Je suis une passionnée du clan Kennedy. Du patriarche Joe père, mort en 1969, à Joe Kennedy III, le trentenaire congressman du Massachusetts. D’ailleurs, il faudra le surveiller puisqu’il deviendra possiblement une figure importante du Parti démocrate, qui lui aussi devra penser à une réinvention.

PHOTO MICHAEL DWYER, ASSOCIATED PRESS

Edward Kennedy

Mais de tous les membres de cette famille, mon préféré était Edward Kennedy. Teddy, de son sobriquet.

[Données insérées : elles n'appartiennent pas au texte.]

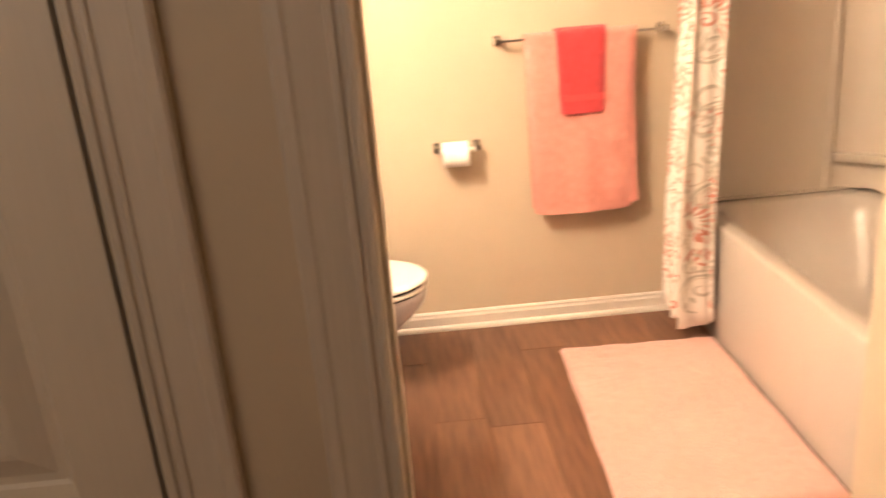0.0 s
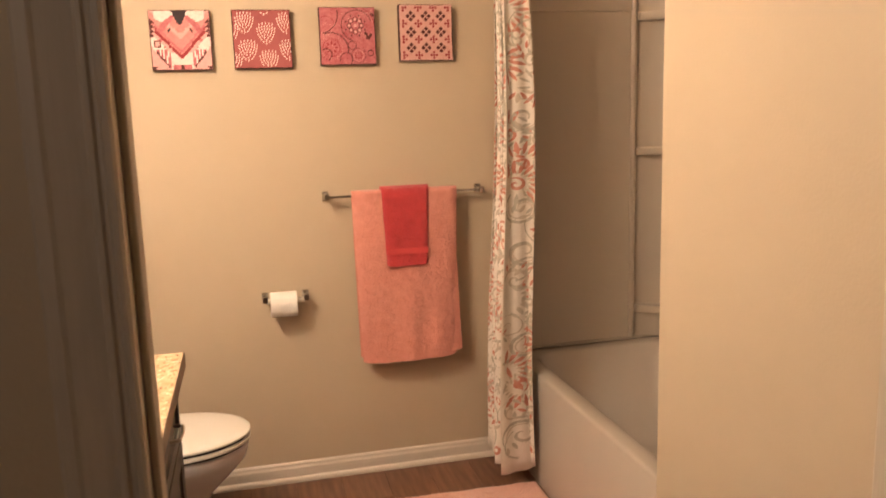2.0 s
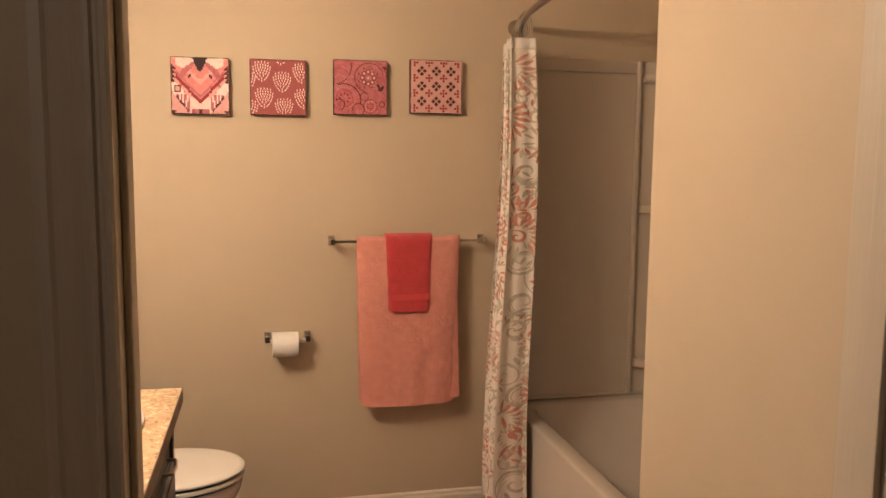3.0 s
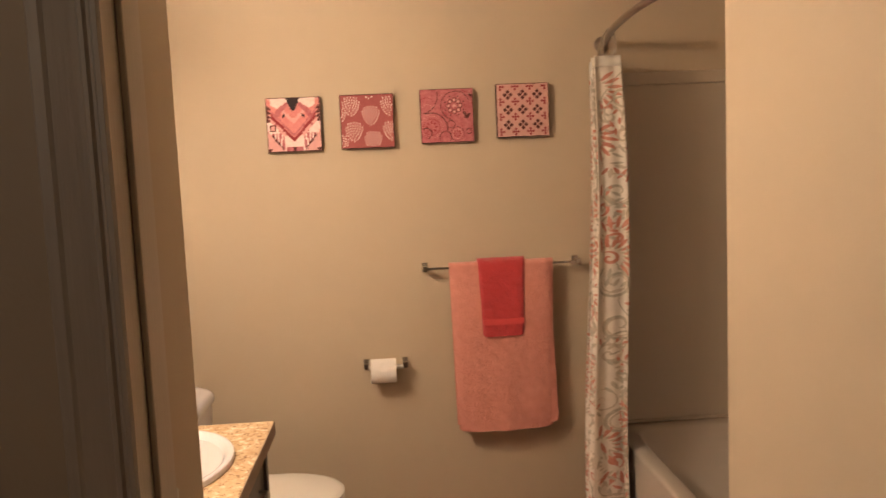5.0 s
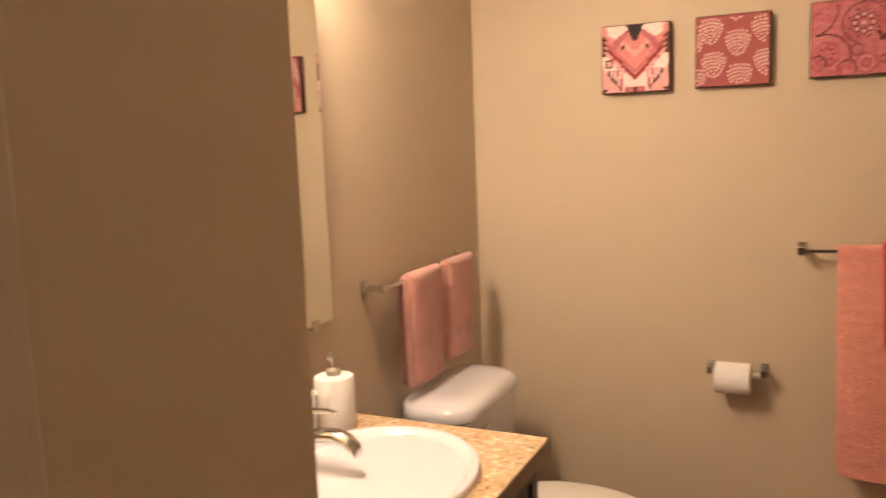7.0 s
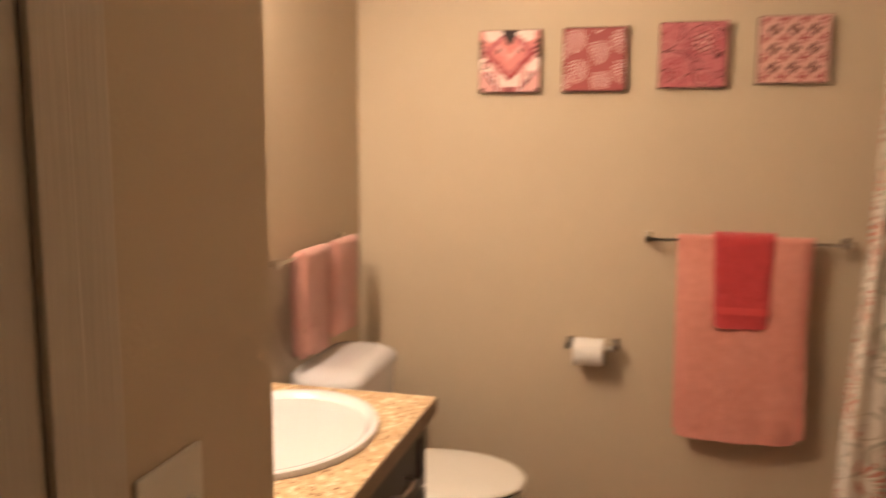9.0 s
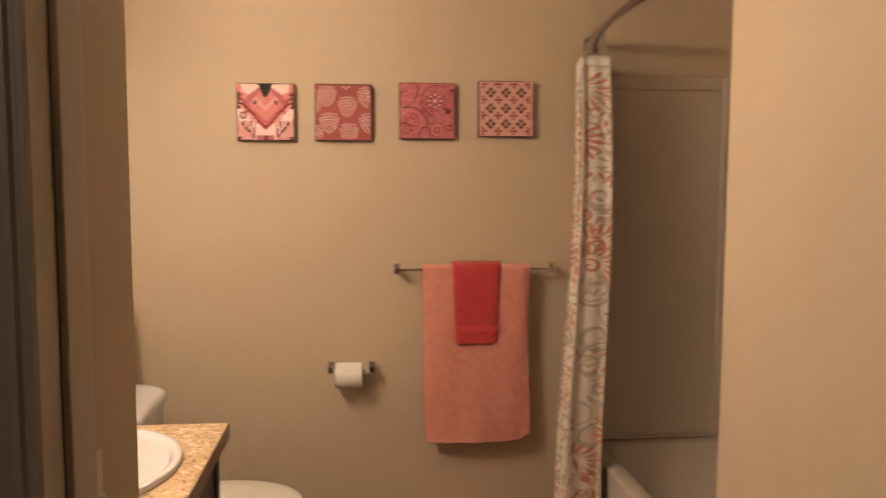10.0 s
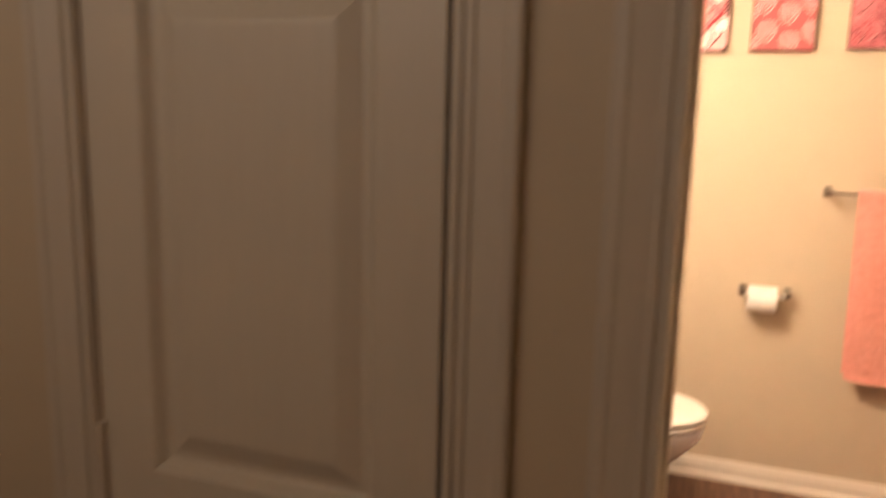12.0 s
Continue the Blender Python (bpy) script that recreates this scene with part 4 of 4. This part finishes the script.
def canvas(x0, z0, size, ground, label):
    c = thing("canvas_picture", (x0 + size / 2, -0.015, z0), label, "picture", "four square pictures in a row")
    part("canvas_edge", box(x0, x0 + size, -0.029, -0.001, z0, z0 + size, 0.003), M_EDGE, c, "dark worn canvas edge")
    rnd_ = random.Random(int(x0 * 1000))
    n = 14
    pts = []
    for sx_, sy_, dx, dy in ((0, 0, 1, 0), (1, 0, 0, 1), (1, 1, -1, 0), (0, 1, 0, -1)):
        for k in range(n):
            u, v = sx_ + dx * k / n, sy_ + dy * k / n
            j = 0.008 + rnd_.random() * 0.010
            pts.append((u + (j if u < 0.5 else -j) * (1 if u in (0, 1) or abs(dy) else 0), v + (j if v < 0.5 else -j) * (1 if v in (0, 1) or abs(dx) else 0)))
    front = bmesh.new()
    a = [front.verts.new((x0 + u * size, -0.0285, z0 + v * size)) for u, v in pts]
    b = [front.verts.new((x0 + u * size, -0.0296, z0 + v * size)) for u, v in pts]
    front.faces.new(b)
    for i in range(len(a)):
        j = (i + 1) % len(a)
        front.faces.new((a[i], a[j], b[j], b[i]))
    part("print_ground", front, ground, c)
    return c, x0, z0, size


def printed(c, shapes, mat, label, level=0):
    ob, x0, z0, size = c
    motif = part("print_motif", flat([s for s in shapes if s], x0, z0, size, -0.0295 - 0.0006 * level), mat, ob, label)
    motif["kind"] = "stuff"


S = 0.209
c1 = canvas(-0.587, 1.628, S, M_PALE, "square canvas with a mirrored pink and wine kilim pattern")
CELLS = 38


def kilim(u, v):
    """Which woven colour lies at a place of the mirrored pattern."""
    a = abs(u - 0.5) * 2
    tooth = abs((v * 13) % 1 - 0.5)
    d = v - (0.20 + 0.56 * a)
    if a < 0.25 and v > 0.985 - 0.23 * (1 - (a / 0.25) ** 1.6):
        return "ink"
    if abs(a - 0.37) < 0.055 and abs(v - 0.67 + (a - 0.37) * 0.5) < 0.035:
        return "ink"
    if 0.55 < v < 0.86 and a > 0.84 + 0.22 * tooth:
        return "wine"
    if abs(v - (0.03 + 0.62 * (a - 0.40))) < 0.026 and 0.40 < a < 0.82:
        return "wine"
    if abs(d) < 0.040 + 0.03 * (tooth - 0.25) and a < 0.86:
        return "crimson"
    if d > 0:
        if v > 0.80 + 0.35 * abs(a - 0.62) and a < 0.86:
            return "white"
        if abs(v - (1.08 - 0.62 * a)) < 0.07 + 0.05 * tooth or abs(d - 0.09) < 0.025:
            return "hot"
        return "pale" if abs(v - 0.56 - 0.5 * a) < 0.035 + 0.04 * tooth else "salmon"
    if v < 0.03 + 0.62 * (a - 0.40):
        return "wine" if v + 0.10 * tooth < 0.5 * (a - 0.78) else "pale"
    if d > -0.13 and v > 0.30:
        return "hot" if 0.55 < a < 0.85 and (v * 17 + a * 6) % 3 < 1.1 else "pale"
    if v > 0.35:
        return "white"
    if a < 0.30:
        return ("wine" if a < 0.06 else "hot") if v < 0.07 else "white"
    return "hot" if (a * 15 + v * 2) % 2 < 1.15 else "white"


woven = {}
for j in range(CELLS):
    v0, v1 = 0.015 + 0.97 * j / CELLS, 0.015 + 0.97 * (j + 1) / CELLS
    start, held = 0, None
    for i in range(CELLS + 1):
        tone = kilim((i + 0.5) / CELLS, (j + 0.5) / CELLS) if i < CELLS else None
        if tone != held:
            if held and held != "pale":
                u0, u1 = 0.015 + 0.97 * start / CELLS, 0.015 + 0.97 * i / CELLS
                woven.setdefault(held, []).append([(u0, v0), (u1, v0), (u1, v1), (u0, v1)])
            start, held = i, tone
for tone, tone_mat in (("white", M_WHITE), ("salmon", M_SALMON), ("hot", M_HOT), ("crimson", M_CRIMSON), ("wine", M_WINE), ("ink", M_INK)):
    printed(c1, woven[tone], tone_mat, tone + " stepped woven patches", 0)
printed(c1, [[(0.06, 0.50), (0.17, 0.50), (0.17, 0.38), (0.06, 0.38)]], M_WINE, "small wine square", 1)
printed(c1, [[(0.08, 0.48), (0.15, 0.48), (0.15, 0.40), (0.08, 0.40)]], M_PALE, "pale square", 2)

c2 = canvas(-0.303, 1.630, S, M_ROSE, "square rose canvas with white dotted fan motifs")
dashes = []
for cu, cv in ((0.21, 0.59), (0.57, 0.41), (0.92, 0.58), (0.25, 0.12), (0.60, -0.06), (0.95, 0.12), (0.55, 0.90), (-0.06, 0.40), (-0.02, -0.10)):
    for row, n in enumerate((1, 3, 4, 6, 7, 8, 8, 5)):
        rr = 0.02 + 0.048 * row
        for k in range(n):
            h = (k - (n - 1) / 2) / max(n - 1, 1) * 2
            a = h * (0.95 - 0.072 * row) * (0.72 if row == 7 else 1.0)
            s = dot(cu + rr * math.sin(a), cv + rr * math.cos(a), 0.021, 8, 0.50, -a)
            if inside(s):
                dashes.append(s)
printed(c2, dashes, M_WHITE, "white dashes in fans", 0)

c3 = canvas(0.010, 1.639, S, M_HOT, "square pink canvas with a dark paisley pattern")
dk, rs, pl = [], [], []


def arc(cu, cv, r, a0, a1, n, size, out):
    for k in range(n):
        a = radians(a0 + (a1 - a0) * k / max(n - 1, 1))
        s = dot(cu + r * math.cos(a), cv + r * math.sin(a), size * 1.35, 7, 0.7, a)
        if inside(s):
            out.append(s)


arc(0.0, 0.88, 0.33, -85, 30, 17, 0.014, dk)
arc(0.66, 0.68, 0.27, 20, 250, 30, 0.012, dk)
arc(0.66, 0.68, 0.32, 5, 110, 22, 0.009, rs)
arc(0.20, 0.26, 0.30, -10, 110, 20, 0.013, dk)
arc(0.46, 0.10, 0.11, -40, 190, 13, 0.012, dk)
arc(0.10, 0.18, 0.10, -60, 120, 12, 0.012, dk)
arc(0.20, 0.30, 0.15, 0, 360, 26, 0.010, rs)
arc(0.20, 0.30, 0.20, 0, 360, 30, 0.007, pl)
arc(0.68, 0.16, 0.13, 0, 360, 28, 0.008, dk)
arc(0.68, 0.16, 0.09, 0, 360, 20, 0.008, pl)
arc(0.90, 0.20, 0.05, 0, 360, 14, 0.010, dk)
arc(0.57, 0.34, 0.07, 0, 360, 16, 0.010, dk)
arc(0.12, 0.68, 0.16, 20, 200, 18, 0.008, rs)
arc(0.12, 0.62, 0.10, 0, 360, 16, 0.008, pl)
arc(0.88, 0.70, 0.20, 60, 250, 18, 0.008, pl)
for k in range(8):
    a = k * math.pi / 4
    arc(0.64 + 0.11 * math.cos(a), 0.68 + 0.11 * math.sin(a), 0.038, 0, 360, 9, 0.010, dk)
    pl.append(dot(0.64 + 0.11 * math.cos(a), 0.68 + 0.11 * math.sin(a), 0.026, 8))
    rs.append(dot(0.20 + 0.085 * math.cos(a), 0.30 + 0.085 * math.sin(a), 0.032, 7, 0.5, a - math.pi / 2))
    dk.append(dot(0.64 + 0.185 * math.cos(a + 0.39), 0.68 + 0.185 * math.sin(a + 0.39), 0.022, 6, 0.6, a))
    rs.append(dot(0.68 + 0.055 * math.cos(a), 0.16 + 0.055 * math.sin(a), 0.022, 7, 0.5, a - math.pi / 2))
pl.append(dot(0.64, 0.68, 0.030, 10))
dk += [dot(0.83, 0.53, 0.055, 8, 0.5, 0.5), dot(0.90, 0.50, 0.055, 8, 0.5, -0.7), dot(0.86, 0.46, 0.045, 8, 0.5, 1.4), dot(0.95, 0.87, 0.05, 6, 0.5, 0.9)]
rnd_p = random.Random(31)
for k in range(110):
    speck = dot(rnd_p.uniform(0.03, 0.97), rnd_p.uniform(0.03, 0.97), rnd_p.uniform(0.006, 0.012), 6, rnd_p.uniform(0.4, 1.0), rnd_p.uniform(0, 3))
    (rs, pl, rs)[k % 3].append(speck)
printed(c3, rs, M_CRIMSON, "crimson paisley leaves", 0)
printed(c3, pl, M_PALE, "pale dots", 1)
printed(c3, dk, M_WINE, "dark wine dots", 1)

c4 = canvas(0.310, 1.650, S, M_BLUSH, "square pale pink canvas with a wine flower lattice")
fl, dd, mid = [], [], []
for i in range(3):
    for j in range(3):
        u, v = 0.22 + 0.28 * i, 0.23 + 0.28 * j
        for k in range(4):
            a = k * math.pi / 2
            fl.append([(u + 0.012 * math.cos(a), v + 0.012 * math.sin(a)), (u + 0.058 * math.cos(a) + 0.042 * math.cos(a + 1.57), v + 0.058 * math.sin(a) + 0.042 * math.sin(a + 1.57)),
                       (u + 0.098 * math.cos(a), v + 0.098 * math.sin(a)), (u + 0.058 * math.cos(a) - 0.042 * math.cos(a + 1.57), v + 0.058 * math.sin(a) - 0.042 * math.sin(a + 1.57))])
for i in range(-1, 4):
    for j in range(-1, 4):
        u, v = 0.36 + 0.28 * i, 0.38 + 0.28 * j
        for du, dv in ((0.05, 0), (-0.05, 0), (0, 0.05), (0, -0.05), (0, 0)):
            s = dot(u + du, v + dv, 0.024, 8)
            if inside(s):
                dd.append(s)
printed(c4, fl, M_WINE, "wine four-petal flowers", 0)
printed(c4, dd, M_CRIMSON, "crimson dots", 0)

# ---- floor planks ----
rnd = random.Random(9)
PLANKS = {}
width, length = 0.178, 1.22
k = 0
for i in range(20):
    x = -1.78 + i * width
    y = -3.88 - rnd.random() * 0.9
    while y < 0.0:
        y0, y1 = max(y, -3.85), min(y + length, 0.0)
        y += length
        if y1 - y0 < 0.06 or x + width > 1.75:
            continue
        key = round(y1 - y0, 3)
        if key not in PLANKS:
            pb = box(0.0006, width - 0.0006, 0.0006, key - 0.0006, -0.0035, 0.0, 0.0008, segments=1)
            pm = bpy.data.meshes.new("plank")
            pb.to_mesh(pm)
            pb.free()
            pm.materials.append(M_PLANK)
            PLANKS[key] = pm
        ob = new("plank", PLANKS[key])
        ob.location = (x, y0, 0)
        ob.parent = floor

Sa mort en 2010 avait fait la une des plus grandes publications du monde et les funérailles du sénateur avaient rassemblé le tout-Washington qui, le temps de la messe, a partagé les bancs de l’église Our Lady of Perpetual Help de Boston, avec des dignitaires venus des quatre coins du monde. On appelait Kennedy le lion du Sénat. À travers ses projets de lois et autres initiatives, le Sénateur avait passé près de 50 ans à défendre ceux dont la vie n’avait rien de la sienne. Pas le privilège, pas le Camelot. C’est la marque Kennedy : s’impliquer, donner aux autres, faire le bien.

Son impact et son influence ont dépassé les lignes partisanes, celles qui pourtant déchirent aujourd’hui la politique américaine.

Mais dans un accident un soir de 1969, sur l’île de Chappaquiddick au Massachusetts, la voiture de Kennedy s’est retrouvé au fond des eaux de la petite péninsule. Kennedy s’en est sorti. La passagère qui l’accompagnait n’a pas eu cette chance. Le sénateur a attendu près de 12 heures avant de rapporter l’incident d’abord à ses conseillers politiques, puis à la police. Pour ce délit de fuite, son permis de conduire a été suspendu pendant quelques mois.

Je ne compare pas Kobe Bryant à Edward M. Kennedy. Mais, il y a des parallèles dans leurs destins, chacun ayant brisé celui d’une femme et nul ayant vraiment eu à payer pour son acte. Tous deux ont trouvé le chemin de la repentance, bien que différemment.

Bryant n’a pas eu 41 ans, comme Kennedy, pour presque faire oublier sa violence d’un soir. Pour beaucoup d’entre nous, Ted Kennedy a fait ses preuves en quatre décennies. Mais je parie que pour la famille de Mary Jo Kopechne, que le sénateur a laissé pour morte dans les eaux froides de l’étang Poucha de Chappaquiddick, ces années n’ont rien prouvé. Elles n’ont pas prouvé grand-chose non plus aux journalistes comme Michael Knox Beran du National Review qui, contrairement à certains du Washington Post et du Newsweek par exemple, notait que le moment définitif de la vie d’Edward Moore Kennedy n’avait pas été son mandat qui a marqué le Sénat, ni son rôle de leader moral au sein du corps politique américain, mais qu’il était plutôt ce flagrant moment de lâcheté, 41 ans avant sa mort.

Comment alors juger la réhabilitation de quelqu’un, quand ni le code civil ni la loi n’ont pu en établir les termes ? Quand une réinvention est-elle complète ? Et combien de temps avant de se réconcilier avec quelqu’un qui a fait le mal, mais qui a pris le chemin de la repentance ou du moins, qui a essayé ? Et peut-on vraiment calculé tout ça en années ? Où en intentions ? Combien de cendres doivent brûler pour qu’une renaissance soit acceptable ? Qui y a droit ? Quelles preuves sont suffisantes pour croire en la réinvention d’une personne, au-delà de son rebranding, sa nouvelle image ? Comment décider du moment qui devrait définir une personne, sans se faire accuser de hagiographie ?

Tant de questions. La reconstruction, la renaissance, le réajustement, la réinvention, la repentance, la réconciliation. Nous avons, ces jours-ci, plus de temps pour réfléchir à ces concepts liés. Heureusement, car cette réflexion nous sera encore plus utile, je crois, post-confinement.